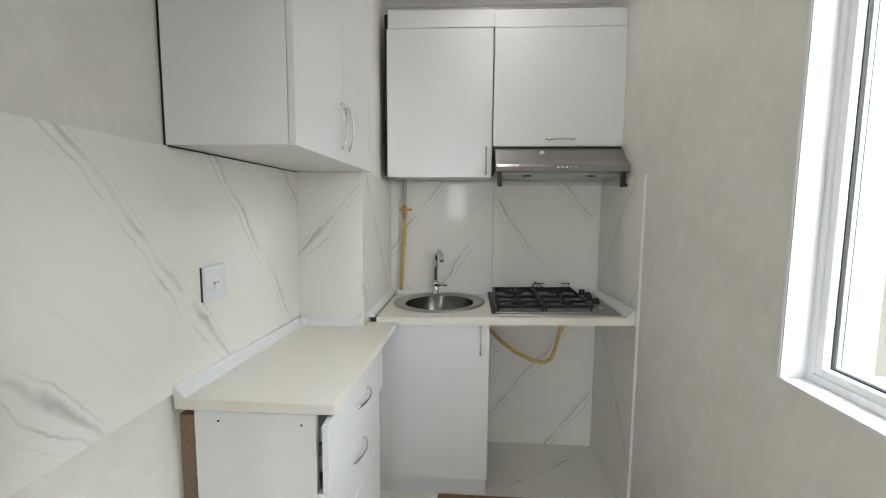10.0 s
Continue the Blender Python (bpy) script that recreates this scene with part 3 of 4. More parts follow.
# upper cabinet on the end wall
UX = -4.830
uc = thing("wall_cabinet", (-4.97, 0.62, 1.60), "white melamine wall cabinet with one tall door, closed", "cabinet")
panel("body", uc, FAR + 0.001, UX - 0.019, 0.348, 0.888, 1.605, 2.425, CARCASS)
d = panel("door", uc, UX - 0.018, UX, 0.346, 0.884, 1.60, 2.340)
bow_handle(d, (UX, 0.858, 1.615), (UX, 0.858, 1.755), (1, 0, 0), 0.02)
panel("filler_panel", uc, UX - 0.016, UX - 0.002, 0.352, 0.892, 2.343, 2.427)
# dark strip paints the shade between cabinet and column
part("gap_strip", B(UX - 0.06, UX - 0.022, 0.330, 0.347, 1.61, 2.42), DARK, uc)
uh = thing("hood_cabinet", (-4.97, 1.22, 1.75), "white melamine wall cabinet with a lift-up door over the cooker hood", "cabinet")
panel("body", uh, FAR + 0.001, UX - 0.019, 0.892, 1.528, 1.755, 2.425, CARCASS)
d = panel("door", uh, UX - 0.018, UX, 0.892, 1.5395, 1.757, 2.335)
bow_handle(d, (UX, 1.158, 1.792), (UX, 1.302, 1.792), (1, 0, 0), 0.018)
panel("filler_panel", uh, UX - 0.016, UX - 0.003, 0.8925, 1.537, 2.338, 2.424)
# shade of the slit beside the window wall, put in as a dark strip
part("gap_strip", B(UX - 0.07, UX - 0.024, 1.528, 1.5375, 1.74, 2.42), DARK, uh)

# cooker hood
hood = thing("cooker_hood", (-4.9, 1.22, 1.60), "slim brushed-steel cooker hood with a glass visor", "cooker hood")
prof = [(FAR + 0.002, 1.62), (FAR + 0.002, 1.745), (UX + 0.002, 1.745), (UX + 0.035, 1.735), (UX + 0.10, 1.675), (UX + 0.135, 1.655), (UX + 0.145, 1.640), (UX + 0.140, 1.622), (UX + 0.12, 1.615)]
bm = bmesh.new()
extrude_profile(bm, [(a, b) for a, b in prof], (0, 0.902, 0), (1, 0, 0), (0, 0, 1), (0, 1, 0), 0.628)
part("hood_body", bm, STEEL, hood)
# black strip painting the shade between hood and cabinet
part("shadow_gap", B(UX - 0.03, UX + 0.006, 0.900, 1.532, 1.744, 1.754), BLACK, hood)
part("filter_panel", B(FAR + 0.03, UX + 0.10, 0.92, 1.515, 1.606, 1.616, 0.002), HOSE_PIPE, hood)
v = part("visor", B(UX + 0.118, UX + 0.123, 0.93, 1.50, 1.555, 1.618, 0.001), HOODGLASS, hood, "clear glass visor")
v.visible_shadow = False
for y in (0.912, 1.500):
    bm = bmesh.new()
    box(bm, UX + 0.100, UX + 0.128, y, y + 0.020, 1.552, 1.628, 0.003)
    box(bm, UX + 0.100, UX + 0.150, y, y + 0.020, 1.548, 1.562, 0.003)
    part("visor_bracket", bm, BLACK, hood, "black plastic bracket")
for i in range(5):
    part("button", lathe(bmesh.new(), (UX + 0.1385, 1.195 + 0.021 * i, 1.640), [(0.006, 0), (0.006, 0.008), (0.004, 0.010)], 10, "x"), CHROME, hood)
for y in (1.06, 1.37):
    part("hood_lamp", lathe(bmesh.new(), (UX + 0.07, y, 1.600), [(0.022, 0), (0.022, 0.008)], 16), BLACK, hood)
part("badge", lathe(bmesh.new(), (UX + 0.058, 1.13, 1.716), [(0.012, 0), (0.012, 0.004)], 14, "x"), CHROME, hood)

# base cabinet and worktop on the end wall
WT0, WT1 = 0.916, 0.952
base = thing("base_cabinet", (-4.85, 0.6, 0), "white melamine sink cabinet with one door on a recessed plinth", "cabinet")
panel("body", base, FAR + 0.012, -4.60, 0.312, 0.876, 0.10, 0.74, CARCASS)
panel("side_panel", base, FAR + 0.012, -4.60, 0.862, 0.8765, 0.74, WT0 - 0.016, CARCASS)
panel("top_rail", base, -4.63, -4.60, 0.34, 0.862, 0.74, WT0 - 0.026, CARCASS)
d = panel("door", base, -4.597, -4.579, 0.338, 0.880, 0.112, 0.896)
bow_handle(d, (-4.579, 0.838, 0.745), (-4.579, 0.838, 0.885), (1, 0, 0), 0.022)
panel("plinth", base, -4.638, -4.622, 0.335, 0.876, 0.001, 0.106)
part("side_edge", B(-4.99, -4.60, 0.877, 0.8785, 0.10, WT0 - 0.016), DARK, base)
wt = thing("end_worktop", (-4.83, 0.94, WT0), "cream laminate worktop with an inset sink and gas hob", "worktop")
SX, SY = -4.865, 0.622


def slab_with_hole(x0, x1, y0, y1, z0, z1, cx, cy, rx, ry):
    """A worktop slab with an oval cut out of it."""
    bm = bmesh.new()
    corners = [math.atan2(y - cy, x - cx) % 6.28318 for x in (x0, x1) for y in (y0, y1)]
    angles = sorted([6.28318 * k / 48 for k in range(48)] + corners)
    rings = []
    for z in (z1, z0):
        inner, outer = [], []
        for a in angles:
            c, s = math.cos(a), math.sin(a)
            inner.append(bm.verts.new((cx + rx * c, cy + ry * s, z)))
            t = min(((x1 if c > 0 else x0) - cx) / c if abs(c) > 1e-6 else 9, ((y1 if s > 0 else y0) - cy) / s if abs(s) > 1e-6 else 9)
            outer.append(bm.verts.new((cx + t * c, cy + t * s, z)))
        rings.append((inner, outer))
    (i1, o1), (i0, o0) = rings
    n = len(angles)
    for k in range(n):
        j = (k + 1) % n
        bm.faces.new((i1[k], o1[k], o1[j], i1[j]))
        bm.faces.new((i0[k], i0[j], o0[j], o0[k]))
        bm.faces.new((i1[k], i1[j], i0[j], i0[k]))
        bm.faces.new((o1[k], o0[k], o0[j], o1[j]))
    return bm


part("top", slab_with_hole(FAR + 0.010, -4.543, 0.346, 1.531, WT0, WT1, SX, SY, 0.20, 0.20), WORKTOP, wt)
STRIP = [(0, 0), (0.030, 0), (0.030, 0.006), (0.024, 0.010), (0.010, 0.024), (0.006, 0.034), (0, 0.034)]
part("upstand", extrude_profile(bmesh.new(), STRIP, (FAR + 0.010, 0.346, WT1), (1, 0, 0), (0, 0, 1), (0, 1, 0), 1.185), TRIM, wt, "white plastic upstand strip")
part("upstand", extrude_profile(bmesh.new(), STRIP, (FAR + 0.040, 0.309, WT1 - 0.0), (0, 1, 0), (0, 0, 1), (1, 0, 0), 0.535), TRIM, wt, "white plastic upstand strip")
part("upstand", extrude_profile(bmesh.new(), STRIP, (FAR + 0.040, 1.531, WT1), (0, -1, 0), (0, 0, 1), (1, 0, 0), 0.535), TRIM, wt, "white plastic upstand strip")
part("end_cap", B(-4.575, -4.541, 1.531, 1.541, 0.905, 0.955, 0.002), BLACK, wt)
part("end_cap", B(-4.575, -4.545, 0.322, 0.344, 0.905, 0.952, 0.002), BLACK, wt)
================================
• **What needs to be done**
Copy out all of the material exactly as written, without its pictures.

• **Final result**
10.0 s
Continue the Blender Python (bpy) script that recreates this scene with part 3 of 4. More parts follow.
# upper cabinet on the end wall
UX = -4.830
uc = thing("wall_cabinet", (-4.97, 0.62, 1.60), "white melamine wall cabinet with one tall door, closed", "cabinet")
panel("body", uc, FAR + 0.001, UX - 0.019, 0.348, 0.888, 1.605, 2.425, CARCASS)
d = panel("door", uc, UX - 0.018, UX, 0.346, 0.884, 1.60, 2.340)
bow_handle(d, (UX, 0.858, 1.615), (UX, 0.858, 1.755), (1, 0, 0), 0.02)
panel("filler_panel", uc, UX - 0.016, UX - 0.002, 0.352, 0.892, 2.343, 2.427)
# dark strip paints the shade between cabinet and column
part("gap_strip", B(UX - 0.06, UX - 0.022, 0.330, 0.347, 1.61, 2.42), DARK, uc)
uh = thing("hood_cabinet", (-4.97, 1.22, 1.75), "white melamine wall cabinet with a lift-up door over the cooker hood", "cabinet")
panel("body", uh, FAR + 0.001, UX - 0.019, 0.892, 1.528, 1.755, 2.425, CARCASS)
d = panel("door", uh, UX - 0.018, UX, 0.892, 1.5395, 1.757, 2.335)
bow_handle(d, (UX, 1.158, 1.792), (UX, 1.302, 1.792), (1, 0, 0), 0.018)
panel("filler_panel", uh, UX - 0.016, UX - 0.003, 0.8925, 1.537, 2.338, 2.424)
# shade of the slit beside the window wall, put in as a dark strip
part("gap_strip", B(UX - 0.07, UX - 0.024, 1.528, 1.5375, 1.74, 2.42), DARK, uh)

# cooker hood
hood = thing("cooker_hood", (-4.9, 1.22, 1.60), "slim brushed-steel cooker hood with a glass visor", "cooker hood")
prof = [(FAR + 0.002, 1.62), (FAR + 0.002, 1.745), (UX + 0.002, 1.745), (UX + 0.035, 1.735), (UX + 0.10, 1.675), (UX + 0.135, 1.655), (UX + 0.145, 1.640), (UX + 0.140, 1.622), (UX + 0.12, 1.615)]
bm = bmesh.new()
extrude_profile(bm, [(a, b) for a, b in prof], (0, 0.902, 0), (1, 0, 0), (0, 0, 1), (0, 1, 0), 0.628)
part("hood_body", bm, STEEL, hood)
# black strip painting the shade between hood and cabinet
part("shadow_gap", B(UX - 0.03, UX + 0.006, 0.900, 1.532, 1.744, 1.754), BLACK, hood)
part("filter_panel", B(FAR + 0.03, UX + 0.10, 0.92, 1.515, 1.606, 1.616, 0.002), HOSE_PIPE, hood)
v = part("visor", B(UX + 0.118, UX + 0.123, 0.93, 1.50, 1.555, 1.618, 0.001), HOODGLASS, hood, "clear glass visor")
v.visible_shadow = False
for y in (0.912, 1.500):
    bm = bmesh.new()
    box(bm, UX + 0.100, UX + 0.128, y, y + 0.020, 1.552, 1.628, 0.003)
    box(bm, UX + 0.100, UX + 0.150, y, y + 0.020, 1.548, 1.562, 0.003)
    part("visor_bracket", bm, BLACK, hood, "black plastic bracket")
for i in range(5):
    part("button", lathe(bmesh.new(), (UX + 0.1385, 1.195 + 0.021 * i, 1.640), [(0.006, 0), (0.006, 0.008), (0.004, 0.010)], 10, "x"), CHROME, hood)
for y in (1.06, 1.37):
    part("hood_lamp", lathe(bmesh.new(), (UX + 0.07, y, 1.600), [(0.022, 0), (0.022, 0.008)], 16), BLACK, hood)
part("badge", lathe(bmesh.new(), (UX + 0.058, 1.13, 1.716), [(0.012, 0), (0.012, 0.004)], 14, "x"), CHROME, hood)

# base cabinet and worktop on the end wall
WT0, WT1 = 0.916, 0.952
base = thing("base_cabinet", (-4.85, 0.6, 0), "white melamine sink cabinet with one door on a recessed plinth", "cabinet")
panel("body", base, FAR + 0.012, -4.60, 0.312, 0.876, 0.10, 0.74, CARCASS)
panel("side_panel", base, FAR + 0.012, -4.60, 0.862, 0.8765, 0.74, WT0 - 0.016, CARCASS)
panel("top_rail", base, -4.63, -4.60, 0.34, 0.862, 0.74, WT0 - 0.026, CARCASS)
d = panel("door", base, -4.597, -4.579, 0.338, 0.880, 0.112, 0.896)
bow_handle(d, (-4.579, 0.838, 0.745), (-4.579, 0.838, 0.885), (1, 0, 0), 0.022)
panel("plinth", base, -4.638, -4.622, 0.335, 0.876, 0.001, 0.106)
part("side_edge", B(-4.99, -4.60, 0.877, 0.8785, 0.10, WT0 - 0.016), DARK, base)
wt = thing("end_worktop", (-4.83, 0.94, WT0), "cream laminate worktop with an inset sink and gas hob", "worktop")
SX, SY = -4.865, 0.622


def slab_with_hole(x0, x1, y0, y1, z0, z1, cx, cy, rx, ry):
    """A worktop slab with an oval cut out of it."""
    bm = bmesh.new()
    corners = [math.atan2(y - cy, x - cx) % 6.28318 for x in (x0, x1) for y in (y0, y1)]
    angles = sorted([6.28318 * k / 48 for k in range(48)] + corners)
    rings = []
    for z in (z1, z0):
        inner, outer = [], []
        for a in angles:
            c, s = math.cos(a), math.sin(a)
            inner.append(bm.verts.new((cx + rx * c, cy + ry * s, z)))
            t = min(((x1 if c > 0 else x0) - cx) / c if abs(c) > 1e-6 else 9, ((y1 if s > 0 else y0) - cy) / s if abs(s) > 1e-6 else 9)
            outer.append(bm.verts.new((cx + t * c, cy + t * s, z)))
        rings.append((inner, outer))
    (i1, o1), (i0, o0) = rings
    n = len(angles)
    for k in range(n):
        j = (k + 1) % n
        bm.faces.new((i1[k], o1[k], o1[j], i1[j]))
        bm.faces.new((i0[k], i0[j], o0[j], o0[k]))
        bm.faces.new((i1[k], i1[j], i0[j], i0[k]))
        bm.faces.new((o1[k], o0[k], o0[j], o1[j]))
    return bm


part("top", slab_with_hole(FAR + 0.010, -4.543, 0.346, 1.531, WT0, WT1, SX, SY, 0.20, 0.20), WORKTOP, wt)
STRIP = [(0, 0), (0.030, 0), (0.030, 0.006), (0.024, 0.010), (0.010, 0.024), (0.006, 0.034), (0, 0.034)]
part("upstand", extrude_profile(bmesh.new(), STRIP, (FAR + 0.010, 0.346, WT1), (1, 0, 0), (0, 0, 1), (0, 1, 0), 1.185), TRIM, wt, "white plastic upstand strip")
part("upstand", extrude_profile(bmesh.new(), STRIP, (FAR + 0.040, 0.309, WT1 - 0.0), (0, 1, 0), (0, 0, 1), (1, 0, 0), 0.535), TRIM, wt, "white plastic upstand strip")
part("upstand", extrude_profile(bmesh.new(), STRIP, (FAR + 0.040, 1.531, WT1), (0, -1, 0), (0, 0, 1), (1, 0, 0), 0.535), TRIM, wt, "white plastic upstand strip")
part("end_cap", B(-4.575, -4.541, 1.531, 1.541, 0.905, 0.955, 0.002), BLACK, wt)
part("end_cap", B(-4.575, -4.545, 0.322, 0.344, 0.905, 0.952, 0.002), BLACK, wt)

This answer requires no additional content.